Trenton politicians have been engaged in a rhetorical war on local property taxes for years, but their level of commitment to tax relief has never matched the high pitch of their rhetoric.
Two years ago Trenton legislators couldn’t stop patting themselves on the back for creating a 2 percent municipal budget cap long enough to realize that they failed to cut many of the state mandates that drive up property taxes – forcing local leaders to make tough decisions (and take the heat from residents) that Trenton leaders won’t.
The fashionable reform phrase from the state bureaucrats and legislators is now “shared municipal services and consolidation.” But most municipalities have been sharing services and equipment for years without the state’s help.
As for consolidation, the bureaucrats have produced no empirical data that demonstrates a significant cut in property taxes can be achieved by one or two towns growing into a larger town.
Instead of offering meaningful help to municipalities, Trenton creates new gimmicks and mandates, such as the anti-bullying curriculum, without offering a way to pay for it.
The state sets generous retirement plans for police and teachers with no say from municipal governments (or local taxpayers).

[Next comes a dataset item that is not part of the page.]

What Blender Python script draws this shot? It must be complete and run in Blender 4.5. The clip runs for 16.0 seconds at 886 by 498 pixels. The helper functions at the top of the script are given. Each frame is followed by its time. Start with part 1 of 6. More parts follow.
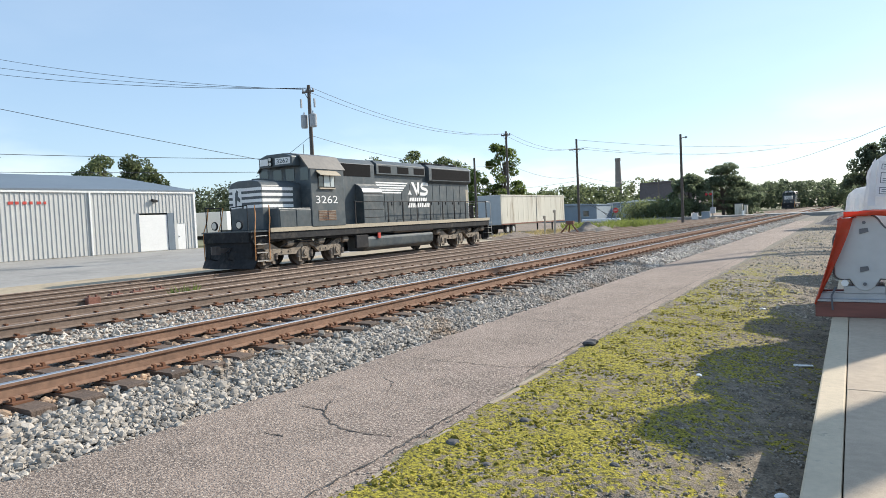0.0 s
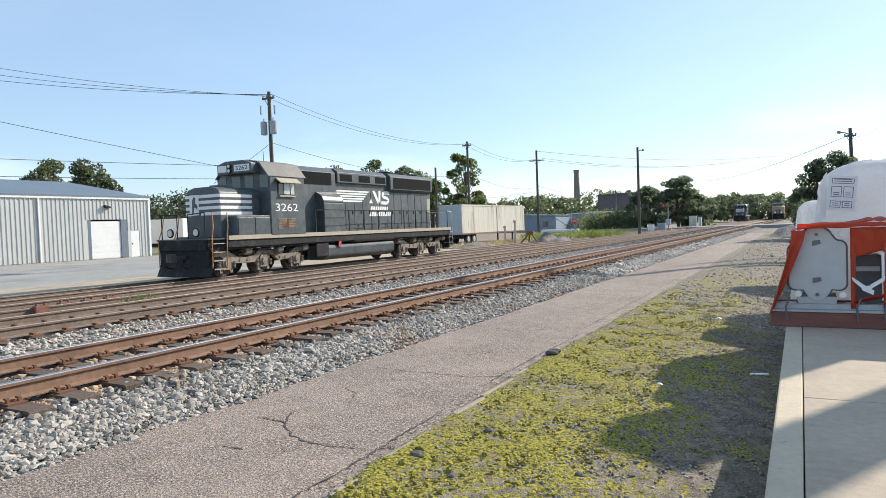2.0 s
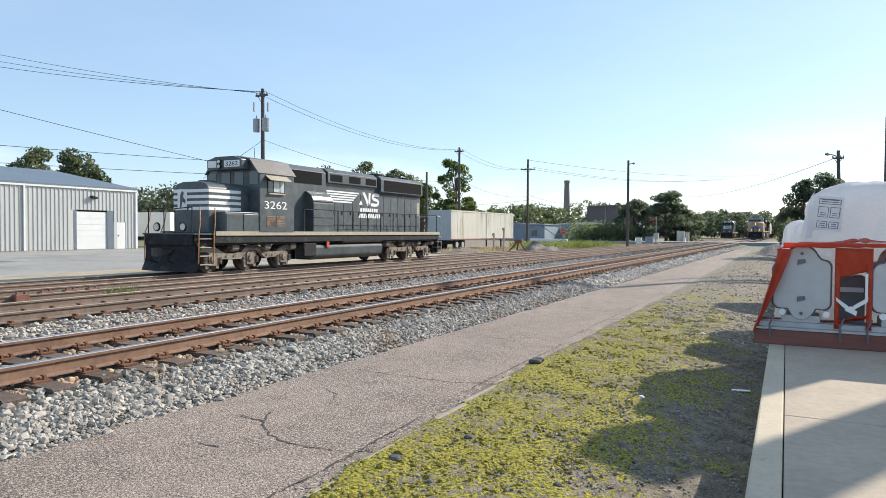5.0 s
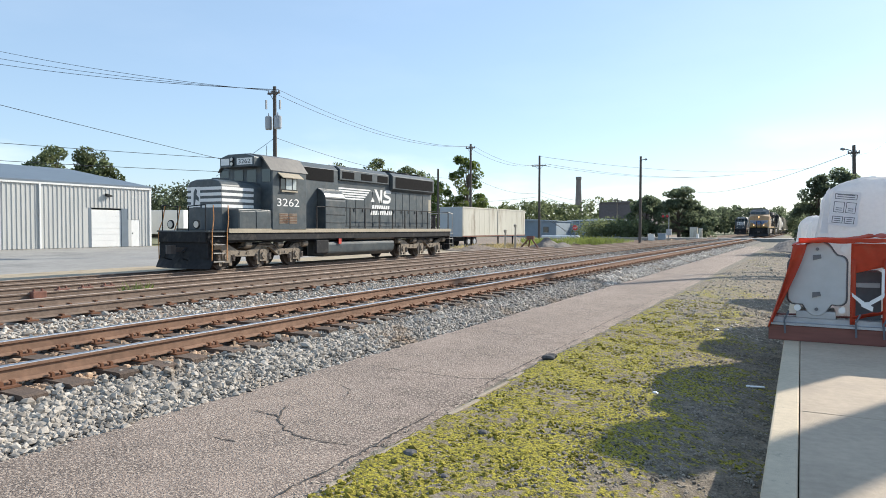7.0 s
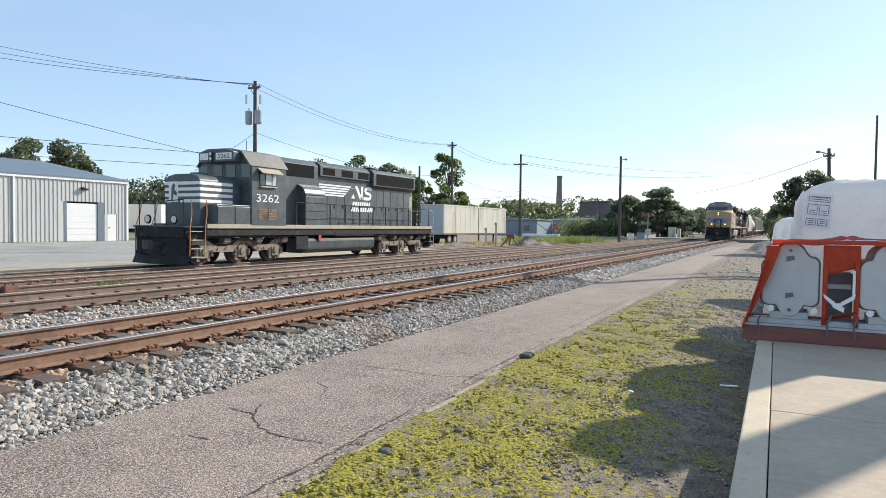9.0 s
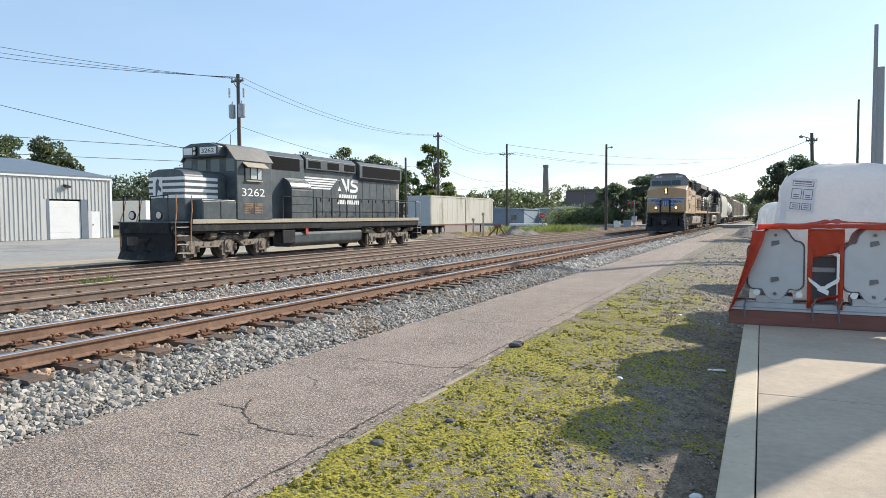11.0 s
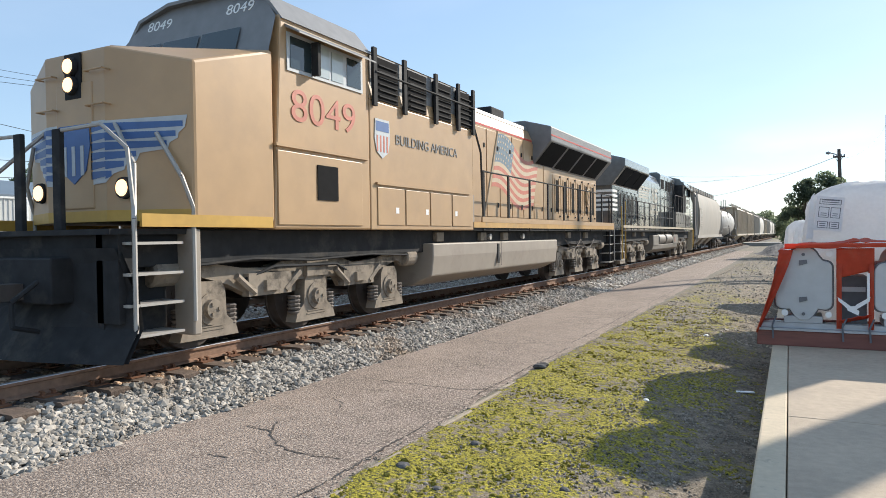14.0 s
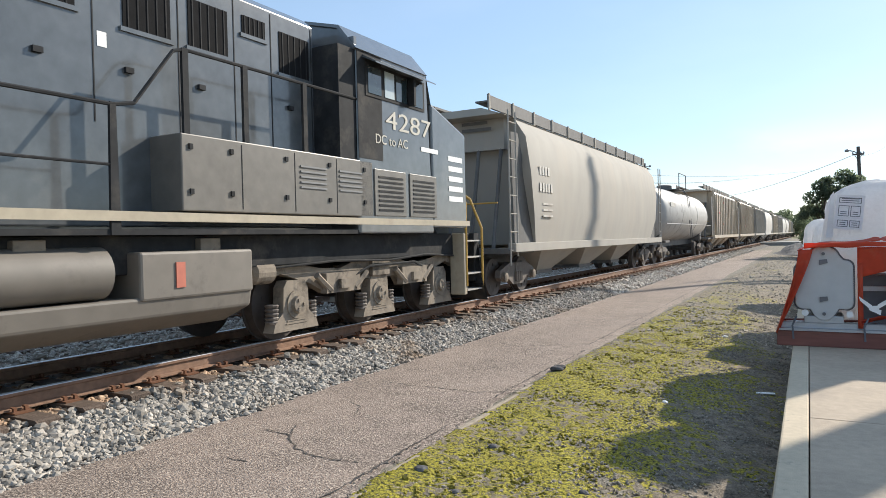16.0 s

For decades, the state saddled local governments with a union arbitration system that was one-sided against municipalities, and after some reforms is now only marginally better.
The new collective bargaining rules are set to expire at the end of 2013 and, since the entire Legislature and the governor are running for reelection next year, the union bargaining reforms are likely to be short-lived.
But the truly obscene hypocrisy about Trenton’s property tax gambit is that while lawmakers and bureaucrats blame municipalities for being wasteful or extravagant, Trenton continues to dip into the pool of money that is generated locally and rightfully belongs to municipal government – not the state.
Confiscation by the state
The state confiscates a sizable portion of court fees and fines, building permit fees and marriage and dog licensing fees, all generated by municipal personnel with no help from the state. Trenton is also now looking to latch on to millions of dollars in affordable housing funds that municipalities have raised because, in Trenton’s eyes, the towns didn’t spend the money fast enough to build housing during the recession.
One of the biggest confiscatory scandals in New Jersey is the way the state has been scrimping on municipal tax relief by glomming on to the taxes on gas and electric utilities that were originally collected by the hosting municipality.
A few years ago, the state decided that it needed to collect this money directly and, not surprisingly, decided to keep a large chunk of it for itself.
New Jersey’s two main formula-driven general municipal property tax relief programs are the Energy Tax Receipts Property Tax Relief program and the Consolidated Municipal Property Tax Relief Act program. While Trenton refers to these programs benevolently as “state aid,” both are actually revenue-replacement programs intended to replace property tax relief funding that was formerly generated through taxes assessed and collected to fund municipal programs and services.
State government skimmed $72 million in energy receipts in 2005 and $500 million in 2011. Instead of getting our due “state aid” from the sticky-fingered state bureaucrats and politicians, municipalities suffered cuts in property tax relief funding of $26 million in 2008 and $271 million in 2010.
Over the past decade the money directed from Trenton to municipalities has declined by more than $3.4 billion, according to the New Jersey League of Municipalities. Most of that sum was generated at the local level.
Diversion of energy taxes
The state’s diversion of energy taxes has continued to grow from $72 million in fiscal year 2005, to $505 million in fiscal year 2011.
Trenton’s rhetoric about property tax cut priorities is hollow. If the state simply complied with the state energy tax law and CMPTRA, the state would have returned $889 million to local municipal budgets in 2011. With that money, small town mayors could have funded needed programs or delivered tax relief or both.
While municipal property taxes are a big burden on homeowners, in most cases it is not municipalities that are driving up property taxes, it is the state that refuses to cut mandates and denies municipalities the funds they are entitled to.
Trenton politicians can’t insist that they want to reduce property taxes and at the same time take money away from municipalities that could go to property tax relief.
James Cassella, a Republican, is the mayor of East Rutherford.